WHAT IS ASKED: Below is a listing; write it out exactly and drop any images from it.

SUPPLIED DATA:
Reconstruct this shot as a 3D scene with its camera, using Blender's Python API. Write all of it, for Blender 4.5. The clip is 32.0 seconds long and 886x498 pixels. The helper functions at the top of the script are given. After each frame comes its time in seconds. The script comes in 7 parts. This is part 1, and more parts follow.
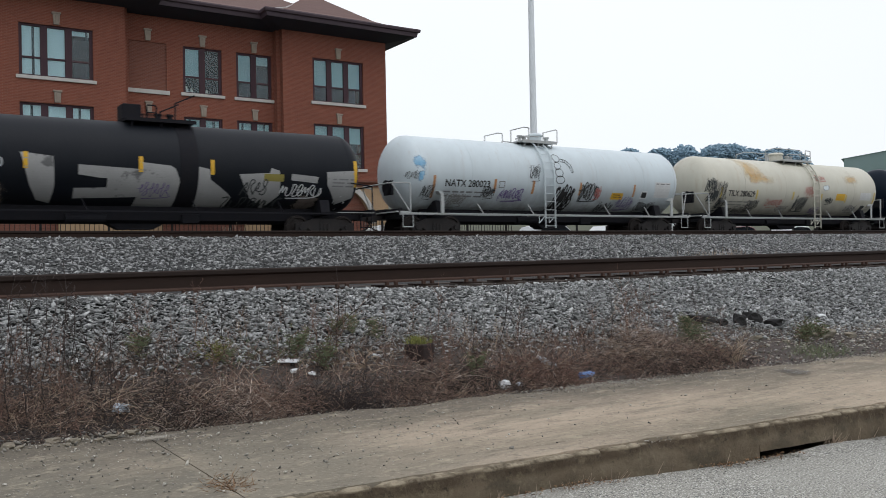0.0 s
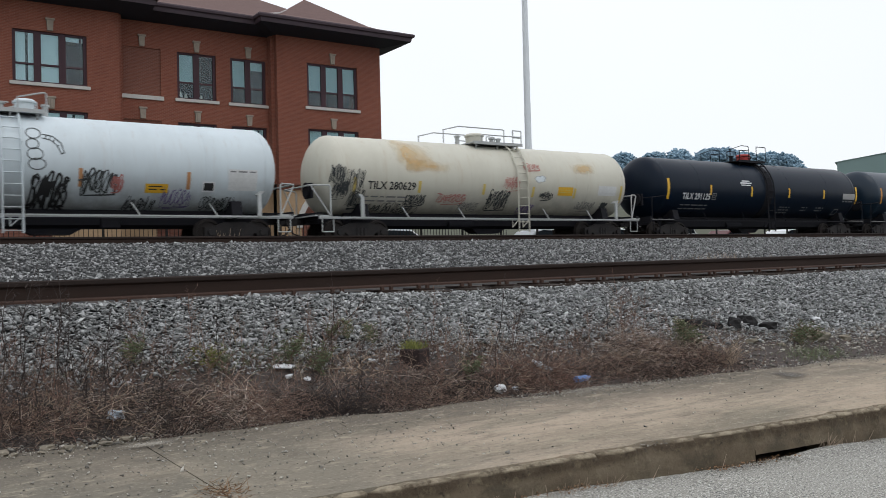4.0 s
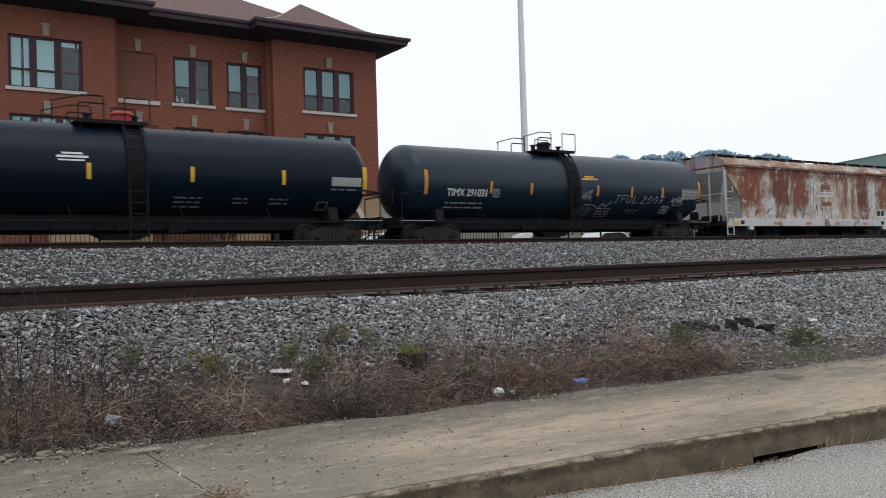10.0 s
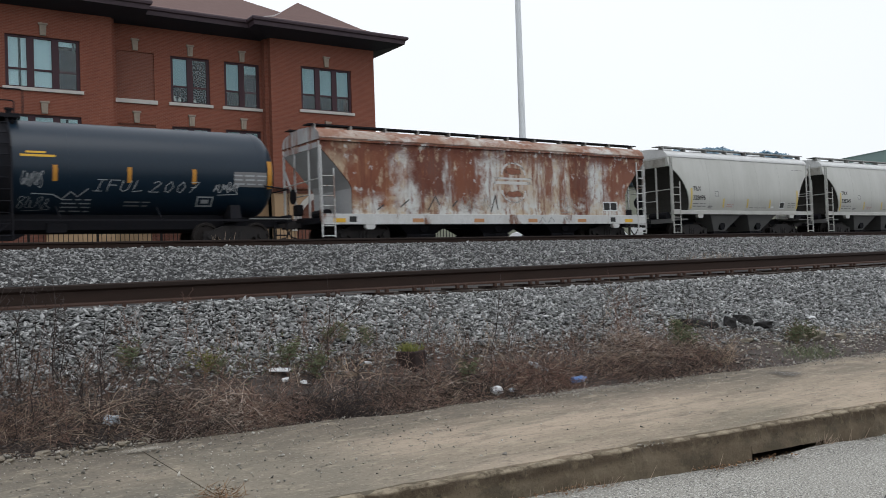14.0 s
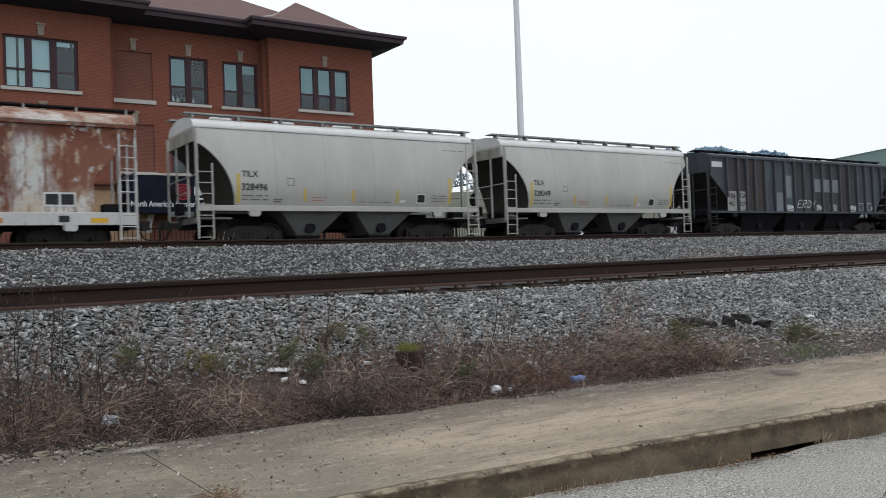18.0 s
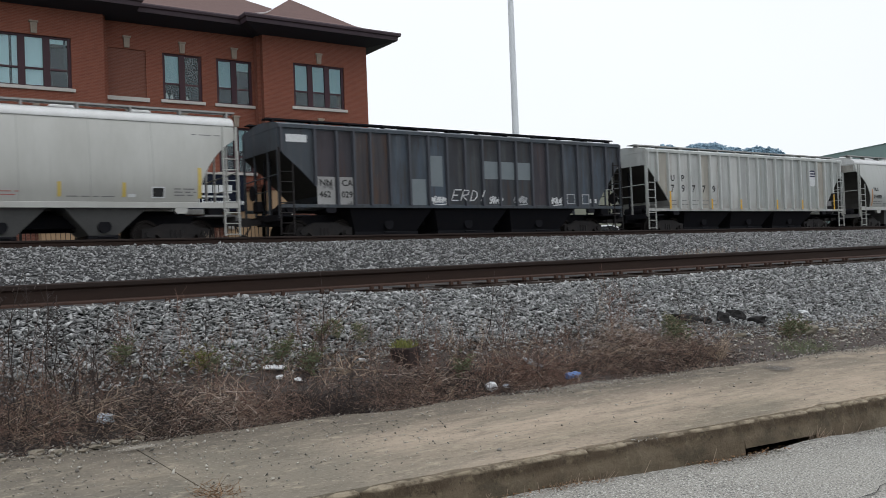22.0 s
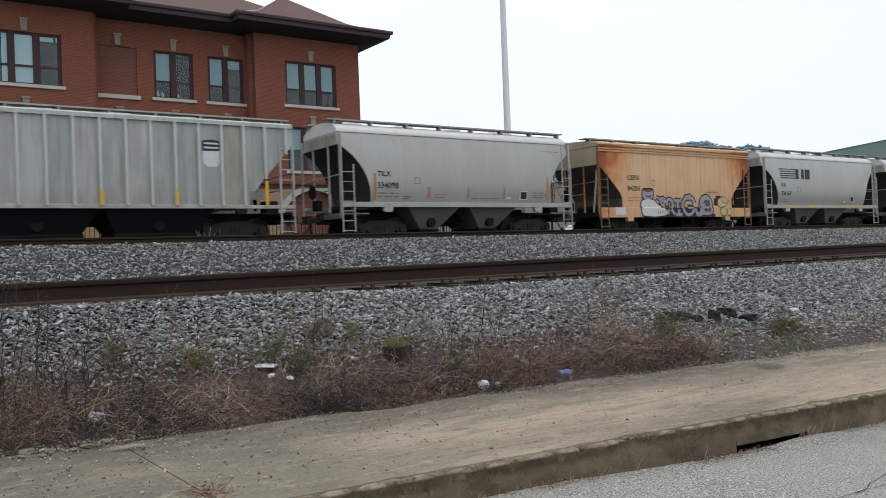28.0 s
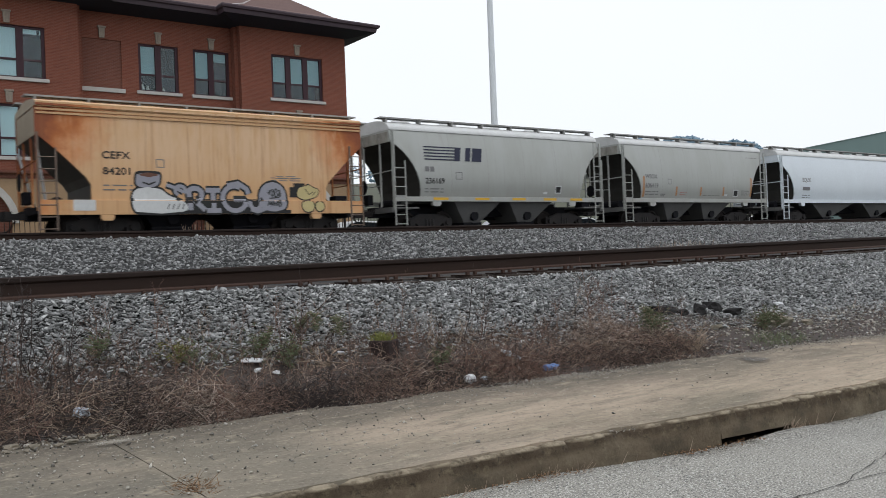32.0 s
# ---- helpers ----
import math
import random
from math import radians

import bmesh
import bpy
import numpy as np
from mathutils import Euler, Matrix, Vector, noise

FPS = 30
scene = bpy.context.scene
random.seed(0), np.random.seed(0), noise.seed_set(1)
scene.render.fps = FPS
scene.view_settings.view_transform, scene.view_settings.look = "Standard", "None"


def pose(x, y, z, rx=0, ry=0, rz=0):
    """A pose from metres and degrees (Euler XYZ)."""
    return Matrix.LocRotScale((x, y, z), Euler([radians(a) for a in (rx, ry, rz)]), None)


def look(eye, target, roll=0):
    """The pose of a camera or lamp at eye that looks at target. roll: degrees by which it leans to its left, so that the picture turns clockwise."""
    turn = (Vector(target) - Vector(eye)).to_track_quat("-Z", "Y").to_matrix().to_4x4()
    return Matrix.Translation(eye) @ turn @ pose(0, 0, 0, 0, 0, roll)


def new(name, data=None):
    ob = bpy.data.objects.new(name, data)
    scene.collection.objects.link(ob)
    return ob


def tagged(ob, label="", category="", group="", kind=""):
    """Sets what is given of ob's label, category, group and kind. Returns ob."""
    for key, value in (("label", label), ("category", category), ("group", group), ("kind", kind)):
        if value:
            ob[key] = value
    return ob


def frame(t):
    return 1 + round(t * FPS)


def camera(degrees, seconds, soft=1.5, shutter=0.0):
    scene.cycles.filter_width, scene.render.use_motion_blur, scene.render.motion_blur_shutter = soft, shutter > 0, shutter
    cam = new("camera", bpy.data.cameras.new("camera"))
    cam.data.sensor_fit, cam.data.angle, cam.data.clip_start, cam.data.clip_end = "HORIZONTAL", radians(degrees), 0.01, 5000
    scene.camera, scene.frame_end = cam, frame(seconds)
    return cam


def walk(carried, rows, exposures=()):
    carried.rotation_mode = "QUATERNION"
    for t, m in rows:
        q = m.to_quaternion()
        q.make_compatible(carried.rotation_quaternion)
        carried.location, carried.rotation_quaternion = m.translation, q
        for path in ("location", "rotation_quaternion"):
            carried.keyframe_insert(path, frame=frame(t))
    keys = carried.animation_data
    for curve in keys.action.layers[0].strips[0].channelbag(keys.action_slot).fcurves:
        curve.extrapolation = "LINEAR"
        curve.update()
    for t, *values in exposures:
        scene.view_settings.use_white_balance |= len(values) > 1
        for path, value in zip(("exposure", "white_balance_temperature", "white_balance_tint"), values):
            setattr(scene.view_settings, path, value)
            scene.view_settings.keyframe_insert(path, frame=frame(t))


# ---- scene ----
cam = camera(55.19, 32.0, 0.75, 0.4)
EYE = (0.0, 0.0, 1.28)


def aim(yaw, pitch, lean):
    """A camera pose at EYE from its bearing (from +x), its tilt and its lean, in degrees."""
    a, b = radians(yaw), radians(pitch)
    way = Vector((math.cos(a) * math.cos(b), math.sin(a) * math.cos(b), math.sin(b)))
    return look(EYE, Vector(EYE) + way, lean)


walk(cam, [(t, aim(yaw, pitch, lean)) for t, yaw, pitch, lean in (
    (0.0, 56.626, 0.560, -1.213), (0.5, 56.572, 0.682, -1.273), (1.0, 56.497, 0.821, -1.329), (1.5, 56.441, 0.872, -1.385),
    (2.0, 56.372, 0.713, -1.387), (2.5, 56.313, 0.439, -1.390), (3.0, 56.414, 0.802, -1.307), (3.5, 56.333, 0.836, -1.400),
    (5.5, 56.242, 1.033, -1.552), (6.0, 56.272, 0.983, -1.545), (6.5, 56.220, 1.073, -1.581), (7.0, 56.211, 1.087, -1.632),
    (7.5, 56.207, 1.221, -1.641), (8.0, 56.269, 0.992, -1.608), (8.5, 56.218, 0.753, -1.625), (9.0, 56.112, 0.868, -1.637),
    (9.5, 56.099, 1.032, -1.707), (10.0, 56.077, 1.101, -1.734), (10.5, 56.060, 1.136, -1.781), (11.0, 56.042, 1.174, -1.828),
    (11.5, 56.179, 0.936, -1.586), (12.0, 56.118, 1.031, -1.643), (12.5, 56.041, 1.168, -1.742), (13.0, 55.996, 1.224, -1.851),
    (13.5, 55.954, 1.101, -1.915), (14.0, 55.968, 0.992, -1.936), (14.5, 56.011, 1.213, -1.994), (16.5, 55.957, 0.779, -1.889),
    (17.0, 55.854, 0.879, -2.028), (17.5, 55.869, 0.972, -2.019), (18.0, 55.884, 0.963, -2.036), (18.5, 55.933, 0.733, -1.955),
    (19.0, 55.904, 0.795, -2.042), (19.5, 55.838, 0.967, -2.099), (20.0, 55.795, 1.008, -2.110), (20.5, 55.523, 1.050, -2.173),
    (21.0, 55.560, 0.786, -2.173), (21.5, 55.617, 0.582, -2.107), (22.0, 55.550, 0.740, -2.198), (22.5, 55.524, 0.800, -2.236),
    (23.0, 55.527, 1.001, -2.197), (23.5, 55.562, 0.881, -2.170), (24.0, 55.548, 0.523, -2.167), (24.5, 55.479, 0.555, -2.133),
    (25.0, 55.361, 0.705, -2.192), (25.5, 55.131, 0.776, -2.218), (27.5, 55.060, 0.504, -2.117), (28.0, 55.022, 0.600, -2.229),
    (28.5, 54.978, 0.693, -2.280), (29.0, 55.007, 0.594, -2.275), (29.5, 54.790, 0.320, -2.349), (30.0, 54.744, 0.457, -2.419),
    (30.5, 54.514, 0.447, -2.474), (31.0, 54.187, 0.503, -2.538), (31.5, 54.151, 0.308, -2.371), (32.0, 54.145, 0.182, -2.232),
)])

# how far the train has rolled, every two seconds
ROLLED = (-0.00, 10.01, 20.23, 30.68, 41.41, 52.34, 63.47, 74.66, 86.14, 97.56, 108.89, 120.19, 131.44, 142.87, 154.35, 165.78, 177.24)


# ---- world and sun: a bright overcast sky, a little brighter overhead ----
world = bpy.data.worlds.new("overcast_sky")
scene.world = world
world.use_nodes = True
wn, wl = world.node_tree.nodes, world.node_tree.links
wn.clear()
w_out, w_bg = wn.new("ShaderNodeOutputWorld"), wn.new("ShaderNodeBackground")
w_sky = wn.new("ShaderNodeTexSky")
w_sky.sky_type = "NISHITA"
w_sky.sun_disc = False
w_sky.sun_elevation, w_sky.sun_rotation = radians(66), radians(180)
w_co, w_xyz, w_ramp = wn.new("ShaderNodeTexCoord"), wn.new("ShaderNodeSeparateXYZ"), wn.new("ShaderNodeValToRGB")
w_ramp.color_ramp.elements[0].position, w_ramp.color_ramp.elements[0].color = 0.0, (0.935, 0.972, 1.01, 1)
w_ramp.color_ramp.elements[1].position, w_ramp.color_ramp.elements[1].color = 1.0, (1.125, 1.162, 1.245, 1)
w_cl = wn.new("ShaderNodeTexNoise")
w_cl.inputs["Scale"].default_value, w_cl.inputs["Detail"].default_value = 1.6, 4
w_clm = wn.new("ShaderNodeMapRange")
w_clm.inputs["To Min"].default_value, w_clm.inputs["To Max"].default_value = 0.93, 1.07
w_mul = wn.new("ShaderNodeVectorMath")
w_mul.operation = "SCALE"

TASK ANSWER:
Reconstruct this shot as a 3D scene with its camera, using Blender's Python API. Write all of it, for Blender 4.5. The clip is 32.0 seconds long and 886x498 pixels. The helper functions at the top of the script are given. After each frame comes its time in seconds. The script comes in 7 parts. This is part 1, and more parts follow.
0.0 s
4.0 s
10.0 s
14.0 s
18.0 s
22.0 s
28.0 s
32.0 s
# ---- helpers ----
import math
import random
from math import radians

import bmesh
import bpy
import numpy as np
from mathutils import Euler, Matrix, Vector, noise

FPS = 30
scene = bpy.context.scene
random.seed(0), np.random.seed(0), noise.seed_set(1)
scene.render.fps = FPS
scene.view_settings.view_transform, scene.view_settings.look = "Standard", "None"


def pose(x, y, z, rx=0, ry=0, rz=0):
    """A pose from metres and degrees (Euler XYZ)."""
    return Matrix.LocRotScale((x, y, z), Euler([radians(a) for a in (rx, ry, rz)]), None)


def look(eye, target, roll=0):
    """The pose of a camera or lamp at eye that looks at target. roll: degrees by which it leans to its left, so that the picture turns clockwise."""
    turn = (Vector(target) - Vector(eye)).to_track_quat("-Z", "Y").to_matrix().to_4x4()
    return Matrix.Translation(eye) @ turn @ pose(0, 0, 0, 0, 0, roll)


def new(name, data=None):
    ob = bpy.data.objects.new(name, data)
    scene.collection.objects.link(ob)
    return ob


def tagged(ob, label="", category="", group="", kind=""):
    """Sets what is given of ob's label, category, group and kind. Returns ob."""
    for key, value in (("label", label), ("category", category), ("group", group), ("kind", kind)):
        if value:
            ob[key] = value
    return ob


def frame(t):
    return 1 + round(t * FPS)


def camera(degrees, seconds, soft=1.5, shutter=0.0):
    scene.cycles.filter_width, scene.render.use_motion_blur, scene.render.motion_blur_shutter = soft, shutter > 0, shutter
    cam = new("camera", bpy.data.cameras.new("camera"))
    cam.data.sensor_fit, cam.data.angle, cam.data.clip_start, cam.data.clip_end = "HORIZONTAL", radians(degrees), 0.01, 5000
    scene.camera, scene.frame_end = cam, frame(seconds)
    return cam


def walk(carried, rows, exposures=()):
    carried.rotation_mode = "QUATERNION"
    for t, m in rows:
        q = m.to_quaternion()
        q.make_compatible(carried.rotation_quaternion)
        carried.location, carried.rotation_quaternion = m.translation, q
        for path in ("location", "rotation_quaternion"):
            carried.keyframe_insert(path, frame=frame(t))
    keys = carried.animation_data
    for curve in keys.action.layers[0].strips[0].channelbag(keys.action_slot).fcurves:
        curve.extrapolation = "LINEAR"
        curve.update()
    for t, *values in exposures:
        scene.view_settings.use_white_balance |= len(values) > 1
        for path, value in zip(("exposure", "white_balance_temperature", "white_balance_tint"), values):
            setattr(scene.view_settings, path, value)
            scene.view_settings.keyframe_insert(path, frame=frame(t))


# ---- scene ----
cam = camera(55.19, 32.0, 0.75, 0.4)
EYE = (0.0, 0.0, 1.28)


def aim(yaw, pitch, lean):
    """A camera pose at EYE from its bearing (from +x), its tilt and its lean, in degrees."""
    a, b = radians(yaw), radians(pitch)
    way = Vector((math.cos(a) * math.cos(b), math.sin(a) * math.cos(b), math.sin(b)))
    return look(EYE, Vector(EYE) + way, lean)


walk(cam, [(t, aim(yaw, pitch, lean)) for t, yaw, pitch, lean in (
    (0.0, 56.626, 0.560, -1.213), (0.5, 56.572, 0.682, -1.273), (1.0, 56.497, 0.821, -1.329), (1.5, 56.441, 0.872, -1.385),
    (2.0, 56.372, 0.713, -1.387), (2.5, 56.313, 0.439, -1.390), (3.0, 56.414, 0.802, -1.307), (3.5, 56.333, 0.836, -1.400),
    (5.5, 56.242, 1.033, -1.552), (6.0, 56.272, 0.983, -1.545), (6.5, 56.220, 1.073, -1.581), (7.0, 56.211, 1.087, -1.632),
    (7.5, 56.207, 1.221, -1.641), (8.0, 56.269, 0.992, -1.608), (8.5, 56.218, 0.753, -1.625), (9.0, 56.112, 0.868, -1.637),
    (9.5, 56.099, 1.032, -1.707), (10.0, 56.077, 1.101, -1.734), (10.5, 56.060, 1.136, -1.781), (11.0, 56.042, 1.174, -1.828),
    (11.5, 56.179, 0.936, -1.586), (12.0, 56.118, 1.031, -1.643), (12.5, 56.041, 1.168, -1.742), (13.0, 55.996, 1.224, -1.851),
    (13.5, 55.954, 1.101, -1.915), (14.0, 55.968, 0.992, -1.936), (14.5, 56.011, 1.213, -1.994), (16.5, 55.957, 0.779, -1.889),
    (17.0, 55.854, 0.879, -2.028), (17.5, 55.869, 0.972, -2.019), (18.0, 55.884, 0.963, -2.036), (18.5, 55.933, 0.733, -1.955),
    (19.0, 55.904, 0.795, -2.042), (19.5, 55.838, 0.967, -2.099), (20.0, 55.795, 1.008, -2.110), (20.5, 55.523, 1.050, -2.173),
    (21.0, 55.560, 0.786, -2.173), (21.5, 55.617, 0.582, -2.107), (22.0, 55.550, 0.740, -2.198), (22.5, 55.524, 0.800, -2.236),
    (23.0, 55.527, 1.001, -2.197), (23.5, 55.562, 0.881, -2.170), (24.0, 55.548, 0.523, -2.167), (24.5, 55.479, 0.555, -2.133),
    (25.0, 55.361, 0.705, -2.192), (25.5, 55.131, 0.776, -2.218), (27.5, 55.060, 0.504, -2.117), (28.0, 55.022, 0.600, -2.229),
    (28.5, 54.978, 0.693, -2.280), (29.0, 55.007, 0.594, -2.275), (29.5, 54.790, 0.320, -2.349), (30.0, 54.744, 0.457, -2.419),
    (30.5, 54.514, 0.447, -2.474), (31.0, 54.187, 0.503, -2.538), (31.5, 54.151, 0.308, -2.371), (32.0, 54.145, 0.182, -2.232),
)])

# how far the train has rolled, every two seconds
ROLLED = (-0.00, 10.01, 20.23, 30.68, 41.41, 52.34, 63.47, 74.66, 86.14, 97.56, 108.89, 120.19, 131.44, 142.87, 154.35, 165.78, 177.24)


# ---- world and sun: a bright overcast sky, a little brighter overhead ----
world = bpy.data.worlds.new("overcast_sky")
scene.world = world
world.use_nodes = True
wn, wl = world.node_tree.nodes, world.node_tree.links
wn.clear()
w_out, w_bg = wn.new("ShaderNodeOutputWorld"), wn.new("ShaderNodeBackground")
w_sky = wn.new("ShaderNodeTexSky")
w_sky.sky_type = "NISHITA"
w_sky.sun_disc = False
w_sky.sun_elevation, w_sky.sun_rotation = radians(66), radians(180)
w_co, w_xyz, w_ramp = wn.new("ShaderNodeTexCoord"), wn.new("ShaderNodeSeparateXYZ"), wn.new("ShaderNodeValToRGB")
w_ramp.color_ramp.elements[0].position, w_ramp.color_ramp.elements[0].color = 0.0, (0.935, 0.972, 1.01, 1)
w_ramp.color_ramp.elements[1].position, w_ramp.color_ramp.elements[1].color = 1.0, (1.125, 1.162, 1.245, 1)
w_cl = wn.new("ShaderNodeTexNoise")
w_cl.inputs["Scale"].default_value, w_cl.inputs["Detail"].default_value = 1.6, 4
w_clm = wn.new("ShaderNodeMapRange")
w_clm.inputs["To Min"].default_value, w_clm.inputs["To Max"].default_value = 0.93, 1.07
w_mul = wn.new("ShaderNodeVectorMath")
w_mul.operation = "SCALE"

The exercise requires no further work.